→ AIM
Identify and reproduce every line holding the string "given".

:: THE DATA

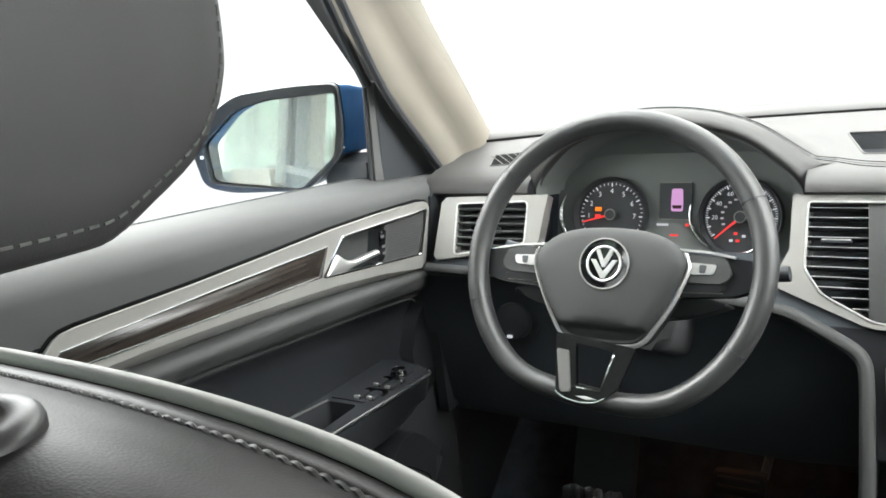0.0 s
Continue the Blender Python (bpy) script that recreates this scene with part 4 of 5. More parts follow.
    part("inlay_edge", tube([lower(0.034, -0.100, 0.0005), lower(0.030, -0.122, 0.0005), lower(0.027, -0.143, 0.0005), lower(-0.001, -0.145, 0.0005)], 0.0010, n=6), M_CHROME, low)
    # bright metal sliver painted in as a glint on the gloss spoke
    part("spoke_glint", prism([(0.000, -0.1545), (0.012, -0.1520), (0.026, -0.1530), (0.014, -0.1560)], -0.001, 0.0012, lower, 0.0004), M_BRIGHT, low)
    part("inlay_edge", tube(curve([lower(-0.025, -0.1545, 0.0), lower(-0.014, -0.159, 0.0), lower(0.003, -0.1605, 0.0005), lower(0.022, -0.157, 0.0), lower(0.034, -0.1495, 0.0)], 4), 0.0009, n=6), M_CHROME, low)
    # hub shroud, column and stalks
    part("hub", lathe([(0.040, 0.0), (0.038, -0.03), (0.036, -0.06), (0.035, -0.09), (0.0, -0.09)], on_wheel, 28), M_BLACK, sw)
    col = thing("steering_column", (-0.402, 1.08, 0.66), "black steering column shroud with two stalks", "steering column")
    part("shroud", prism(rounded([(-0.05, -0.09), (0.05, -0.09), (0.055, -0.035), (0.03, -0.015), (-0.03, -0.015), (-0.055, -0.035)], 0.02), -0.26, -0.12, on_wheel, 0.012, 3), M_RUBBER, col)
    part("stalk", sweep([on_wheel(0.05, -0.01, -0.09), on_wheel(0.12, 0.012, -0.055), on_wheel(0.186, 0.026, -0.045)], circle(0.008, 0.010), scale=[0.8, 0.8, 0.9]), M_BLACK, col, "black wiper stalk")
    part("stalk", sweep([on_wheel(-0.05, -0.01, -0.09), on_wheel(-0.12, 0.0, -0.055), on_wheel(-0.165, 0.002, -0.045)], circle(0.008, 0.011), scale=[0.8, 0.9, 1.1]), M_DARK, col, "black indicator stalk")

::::
:: THE DATA

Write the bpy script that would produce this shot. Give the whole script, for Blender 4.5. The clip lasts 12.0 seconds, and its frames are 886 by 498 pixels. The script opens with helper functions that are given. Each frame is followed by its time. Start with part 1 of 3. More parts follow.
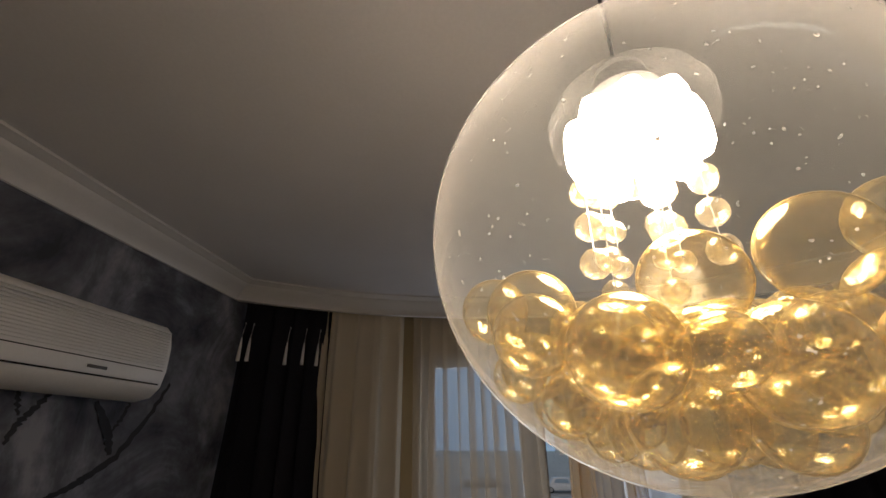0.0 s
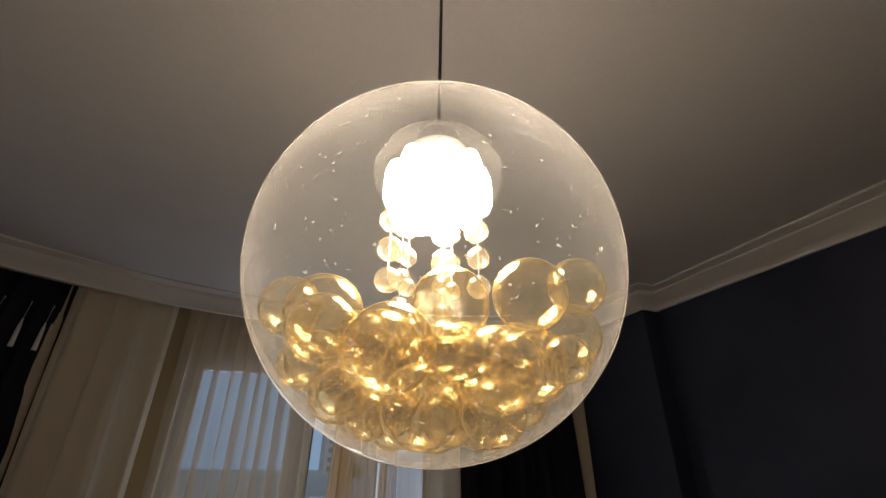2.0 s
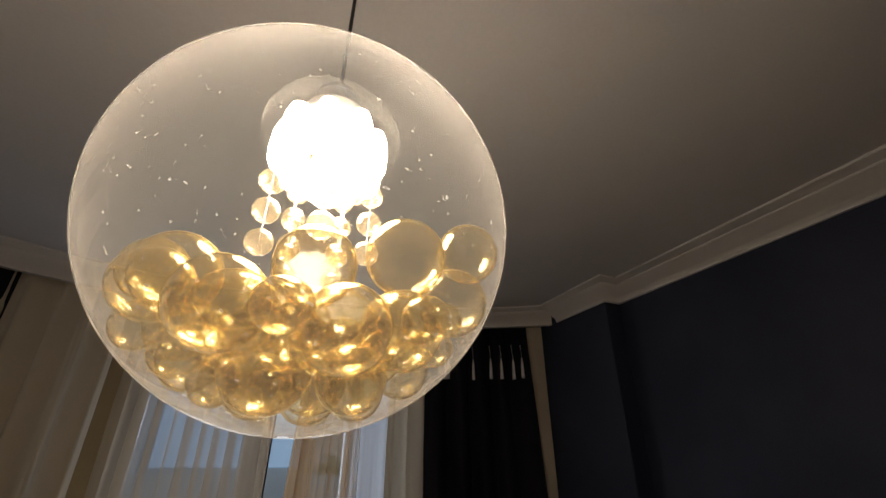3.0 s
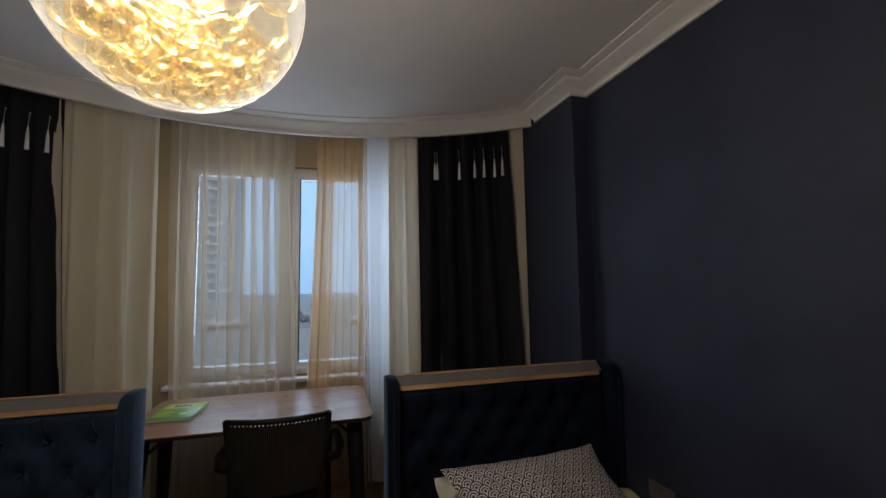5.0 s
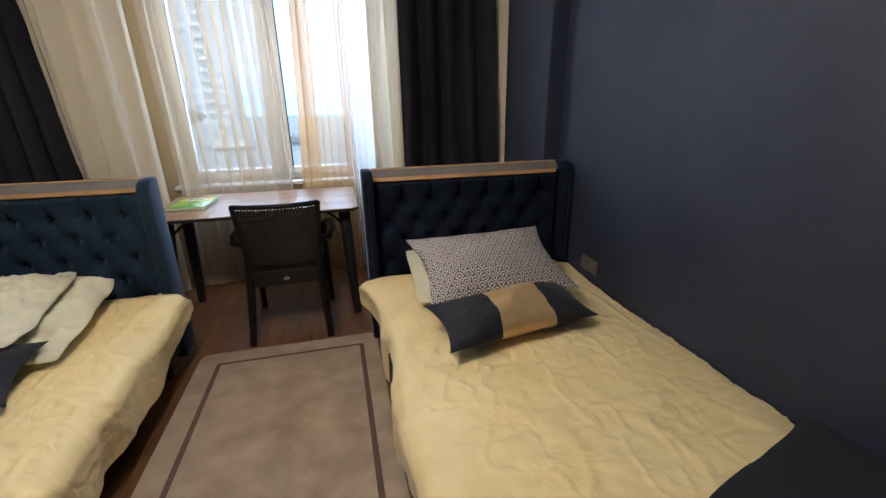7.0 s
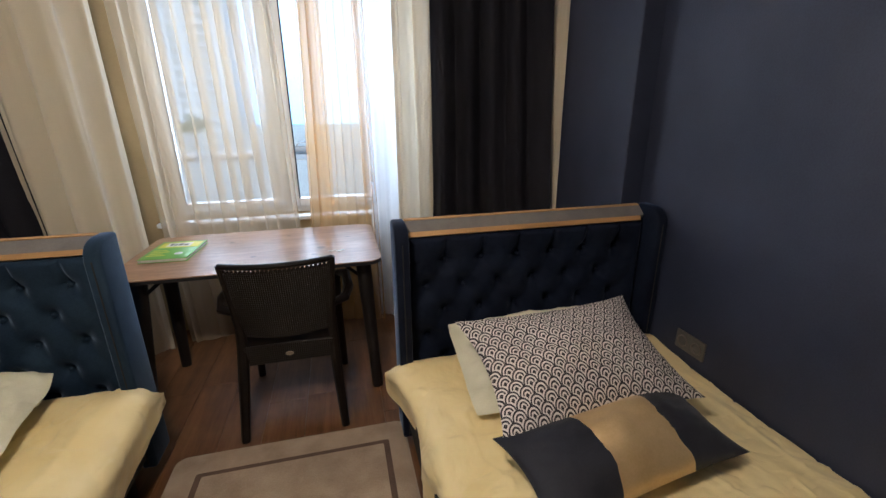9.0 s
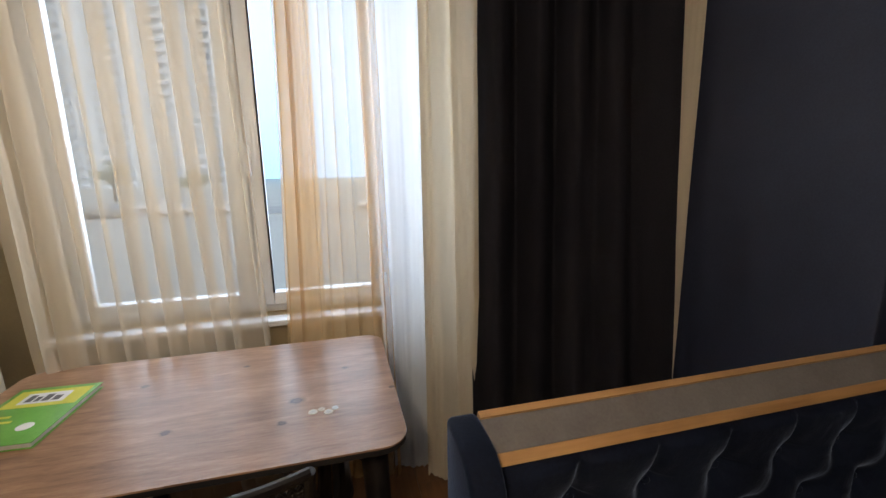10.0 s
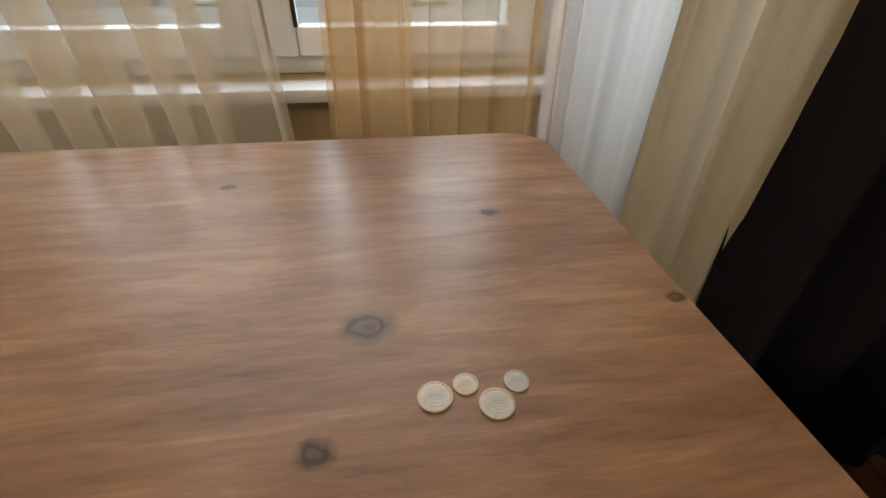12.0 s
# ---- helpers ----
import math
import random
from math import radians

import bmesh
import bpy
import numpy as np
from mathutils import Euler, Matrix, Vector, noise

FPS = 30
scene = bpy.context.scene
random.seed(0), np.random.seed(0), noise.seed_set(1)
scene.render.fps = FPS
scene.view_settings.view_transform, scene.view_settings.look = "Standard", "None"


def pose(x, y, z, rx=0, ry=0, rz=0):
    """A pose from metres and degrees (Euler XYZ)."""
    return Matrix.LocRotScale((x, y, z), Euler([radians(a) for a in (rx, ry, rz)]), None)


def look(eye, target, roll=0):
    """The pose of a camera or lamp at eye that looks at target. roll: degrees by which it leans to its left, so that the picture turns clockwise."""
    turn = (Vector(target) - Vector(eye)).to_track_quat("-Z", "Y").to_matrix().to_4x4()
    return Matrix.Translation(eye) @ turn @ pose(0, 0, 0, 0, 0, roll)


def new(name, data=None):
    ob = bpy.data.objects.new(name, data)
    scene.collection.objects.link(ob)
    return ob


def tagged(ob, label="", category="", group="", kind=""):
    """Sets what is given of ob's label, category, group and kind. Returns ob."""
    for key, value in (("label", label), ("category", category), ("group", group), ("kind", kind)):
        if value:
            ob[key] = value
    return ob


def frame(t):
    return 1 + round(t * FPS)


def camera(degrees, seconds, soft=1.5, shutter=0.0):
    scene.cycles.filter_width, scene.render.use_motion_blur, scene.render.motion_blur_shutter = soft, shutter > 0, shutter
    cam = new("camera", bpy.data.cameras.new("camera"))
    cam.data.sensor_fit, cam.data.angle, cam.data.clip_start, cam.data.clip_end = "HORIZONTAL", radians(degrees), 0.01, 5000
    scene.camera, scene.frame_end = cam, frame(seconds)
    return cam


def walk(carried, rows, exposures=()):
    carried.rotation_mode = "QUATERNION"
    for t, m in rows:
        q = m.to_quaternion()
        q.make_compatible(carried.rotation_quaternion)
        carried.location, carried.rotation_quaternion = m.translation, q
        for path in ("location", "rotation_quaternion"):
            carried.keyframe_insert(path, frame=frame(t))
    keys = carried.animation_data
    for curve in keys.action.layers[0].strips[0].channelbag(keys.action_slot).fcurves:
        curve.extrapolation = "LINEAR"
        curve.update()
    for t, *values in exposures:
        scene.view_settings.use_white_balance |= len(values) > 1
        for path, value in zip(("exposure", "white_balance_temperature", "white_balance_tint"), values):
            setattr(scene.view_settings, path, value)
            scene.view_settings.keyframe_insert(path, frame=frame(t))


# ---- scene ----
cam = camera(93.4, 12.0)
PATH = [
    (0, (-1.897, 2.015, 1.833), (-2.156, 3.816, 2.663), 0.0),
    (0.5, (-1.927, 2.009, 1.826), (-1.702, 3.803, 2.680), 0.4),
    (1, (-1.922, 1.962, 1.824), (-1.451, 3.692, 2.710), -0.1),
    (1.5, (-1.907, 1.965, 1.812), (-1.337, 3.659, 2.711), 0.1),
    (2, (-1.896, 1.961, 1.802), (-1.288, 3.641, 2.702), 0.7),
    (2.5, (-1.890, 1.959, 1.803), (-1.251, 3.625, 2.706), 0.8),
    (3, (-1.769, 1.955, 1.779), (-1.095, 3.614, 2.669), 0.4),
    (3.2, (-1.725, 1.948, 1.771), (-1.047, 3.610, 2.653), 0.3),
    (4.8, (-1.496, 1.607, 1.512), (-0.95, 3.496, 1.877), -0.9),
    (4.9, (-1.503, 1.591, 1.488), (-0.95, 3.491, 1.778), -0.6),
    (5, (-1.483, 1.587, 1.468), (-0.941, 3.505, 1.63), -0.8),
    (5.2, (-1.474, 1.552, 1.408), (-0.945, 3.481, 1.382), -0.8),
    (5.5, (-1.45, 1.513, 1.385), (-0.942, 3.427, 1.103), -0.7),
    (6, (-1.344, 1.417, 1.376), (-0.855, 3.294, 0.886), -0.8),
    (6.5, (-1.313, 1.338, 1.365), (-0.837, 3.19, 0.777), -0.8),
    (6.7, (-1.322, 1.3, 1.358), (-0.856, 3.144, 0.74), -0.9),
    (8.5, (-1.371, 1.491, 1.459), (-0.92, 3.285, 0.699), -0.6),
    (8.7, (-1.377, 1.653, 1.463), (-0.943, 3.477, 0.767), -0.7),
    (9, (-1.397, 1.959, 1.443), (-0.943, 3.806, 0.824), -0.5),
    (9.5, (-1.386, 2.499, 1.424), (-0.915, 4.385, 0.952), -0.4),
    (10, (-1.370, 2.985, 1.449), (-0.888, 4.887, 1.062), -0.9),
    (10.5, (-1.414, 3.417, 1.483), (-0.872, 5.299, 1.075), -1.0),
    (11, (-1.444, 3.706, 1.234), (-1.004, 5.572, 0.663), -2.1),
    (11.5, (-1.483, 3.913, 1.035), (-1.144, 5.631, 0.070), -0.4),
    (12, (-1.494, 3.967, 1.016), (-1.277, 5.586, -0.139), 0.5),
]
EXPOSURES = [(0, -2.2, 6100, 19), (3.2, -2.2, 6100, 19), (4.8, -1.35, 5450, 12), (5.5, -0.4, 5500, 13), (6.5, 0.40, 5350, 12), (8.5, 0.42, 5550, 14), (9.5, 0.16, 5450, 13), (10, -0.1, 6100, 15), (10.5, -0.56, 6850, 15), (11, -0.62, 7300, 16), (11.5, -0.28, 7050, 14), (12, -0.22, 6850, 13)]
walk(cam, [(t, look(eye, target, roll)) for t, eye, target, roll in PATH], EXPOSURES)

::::

→ WRITTEN RESPONSE
Write the bpy script that would produce this shot. Give the whole script, for Blender 4.5. The clip lasts 12.0 seconds, and its frames are 886 by 498 pixels. The script opens with helper functions that are given. Each frame is followed by its time. Start with part 1 of 3. More parts follow.
    """Sets what is given of ob's label, category, group and kind. Returns ob."""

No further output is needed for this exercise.